Perhaps no other novel in this century has had a greater impact upon the way we think and talk about our world than George Orwell's classic, 1984. "Big Brother," "doublespeak," and "the thought police" have become part of our everyday lexicon, and the term "Orwellian" has become a familiar adjective for any situation-real or imagined-where conformity is compulsory and where someone always seems to be watching.
Orwell's novel also has the distinction of being, along with Aldous Huxley's Brave New World, Yevgeny Zamyatin's We, Anthony Burgess's A Clockwork Orange and his own Animal Farm, one of the most important works of anti-utopic fiction produced in this century. These novels, which began to flourish after World War I, imagine a nightmarish society where all that is ugly and perverse about human nature has prevailed, and people are powerless to resist an insidious, coercive order.
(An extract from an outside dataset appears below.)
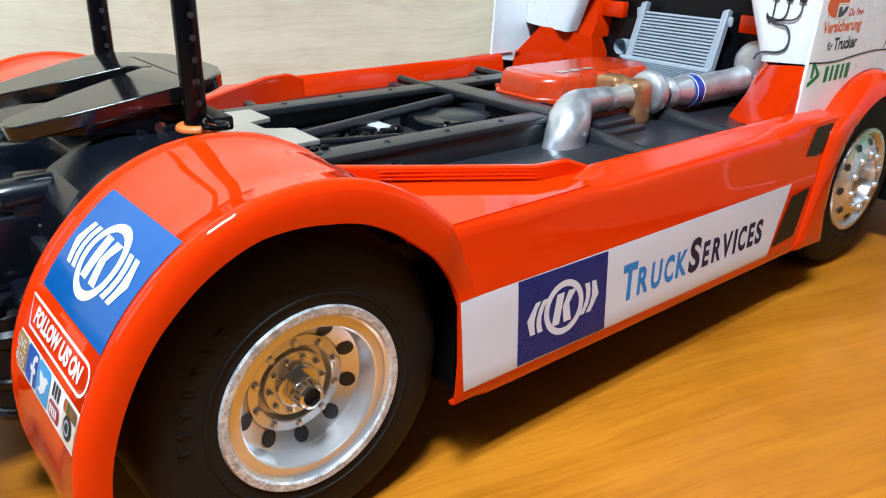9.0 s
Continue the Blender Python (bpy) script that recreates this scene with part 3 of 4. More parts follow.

In 1984, the insidious order is known as "Big Brother," a personification of the regime that both demands and ensures absolute loyalty and obedience from all of its citizens. One of these citizens is a man named Winston Smith, the protagonist of the novel and a worker in the state's Ministry of Truth. Through following Winston, we see the myriad methods Big Brother employs to keep the populace servile and under its heavy thumb. Winston's work at the Ministry is to help rewrite history so that Big Brother's pronouncements, in retrospect, always appear to be infallible. Just as sinister is the propagation of "Newspeak," an abridged version of English whose eventual adoption, the party members hope, will limit anyone's ability to think or talk in a way that opposes Big Brother. Perhaps the most often-discussed component to Big Brother's control is the use of the telescreens, television-like gadgets installed in every home that act as surveillance devices and keep track of who is obeying and who is not. Winston, skeptical of Big Brother, but unsure of who or what to trust, tries to find ways of resisting the state's coercive power, and asserting his individuality. But Big Brother is watching.
Although 1984 is almost universally hailed as a landmark in twentieth century fiction, critics have been divided as to how we are to read it. Some see it, as Orwell himself described it, as a dire warning about the future. Others view it as a polemic criticizing Stalin's regime, the government that Big Brother most resembles and that Orwell saw as a monstrous perversion of Marxist ideals. Still others consider it a satire of contemporary England, a deliberately exaggerated version of the propaganda, conformity and denial of history that can exist even in a liberal, democratic state. These interpretations are by no means mutually exclusive, of course, and it is a testament to Orwell's genius that his work continues to speak in different ways to students of history, politics, philosophy, and literature alike.